Security Committee adds financial punch to border enforcement
PHOENIX -- With nowhere near enough money raised to build the promised fence, a special border security panel voted to instead give most of it to one of their own.
Without dissent, the members of the Joint Border Security Advisory Committee allocated $219,211.87 to Cochise County Sheriff Mark Dannels to use for equipment he said will help his agency's efforts to fight border crime. That includes high-tech binoculars, GPS tracking equipment and some "forward-looking radar' designed to help spot smugglers in the dark of night.
The decision comes four years after lawmakers, with great fanfare, announced plans to solicit donations nationwide to have Arizona build its own fence on private property because of the failure of the federal government to secure the border. Backers hoped to raise at least $50 million.
But donations at last count nudged only slightly about $265,000. So the committee, which consists of law enforcement officials and non-voting legislators, opted to ask border sheriffs for proposals to start spending the cash.
In the end, only Dannels made a request.
He detailed for committee members the efforts already underway in the Southeast Arizona county, including linking together communications systems so that all agencies in the area are aware of what others are doing. And he said that 21 rural schools have been given radios to immediately notify his office if there are problems.
What he intends to buy, Dannels said, will supplement the work his deputies can do.
"This is equipment that they can use in darkness,' he said, with deputies watching from staging points. "And then it can help direct our teams in to grab the smugglers and the illegal activity.'
The web site set up to solicit donations spells out that the funds will be used "for the construction and maintenance of the border fence.'
But Sen. Steve Smith, R-Maricopa, who helped craft the original legislation, said he sees no problem in financing the equipment purchases.
He pointed out it also allows for construction of a "virtual fence.' And he said this qualifies.
"Virtual is technology,' he said.
"It's not one piece of technology, it's multiple pieces of technology,' Smith continued. "It could be binoculars, it could be thermal imaging.'
And Smith said the proposal from Dannels has all those elements.
Pinal County Sheriff Paul Babeu, another member of the panel, said technology may be the answer. He detailed how he has used other funds to buy everything from high-powered weapons to a helicopter, all of which he said led to the "largest drug bust in Arizona history.'
And he called Dannels "a patriot on the border.'
Much of Monday's meeting dealt with frustration by committee members at what they see as the inaction by the federal government to secure the border, a failure Smith said covers both Democrat and Republican administrations in Washington.
Customs and Border Protection says that 318 miles of the 389 miles of Arizona border is protected with either a pedestrian fence or a vehicle barrier. The latter actually allows pedestrians to walk through.
Babeu said that the federal government ought to be interested in border security -- and not simply because smugglers are bringing drugs and people into this country.

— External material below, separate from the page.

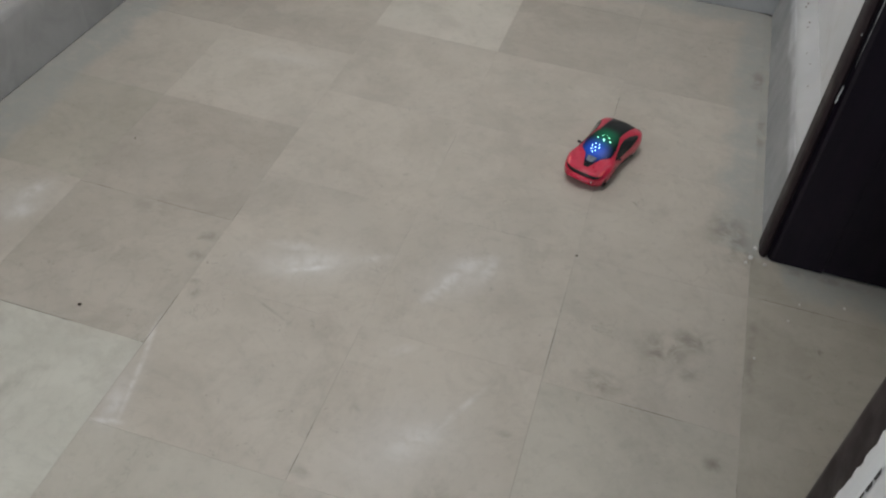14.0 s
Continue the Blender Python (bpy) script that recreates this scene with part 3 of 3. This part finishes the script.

"The point that hasn't been lost on this committee is the national security threat that's far more important than these issues,' he said. Babeu told other committee members about incidents where dozens of smugglers have been able to get away from his deputies.
"People with military training, deliberate plans and all the financial resources at their disposal, it stands to reason that they can get away,' he said. "And they can get in here very easily.'
House Speaker David Gowan, R-Sierra Vista, was more specific.
"We have ISIS crossing over,' he said.
"Makes no bones about it, that border is porous,' Gowan continued. "And every time that we step up and try to do something, the federal government wants to sue us.'
Rep. Mark Finchem, R-Oro Valley, saw other threats.
"It's not supposition, it is a fact that we are witnessing the importation of slavery,' he said.
Finchem also defended the decision to use the money for technology with a reference to the Maginot Line, a set of fortifications built by the French in the 1930s to prevent another attack by Germany. It did not hold as Germany invaded French in World War II.
"A static fence ... it's been proven from military history to not work,' Finchem said.
"You just go over it or around it,' he continued. "So I'm very pleased we're looking at defining 'fence' differently.'
The panel also voted to require Dannels to report back to the committee in a year to detail how he spent the money.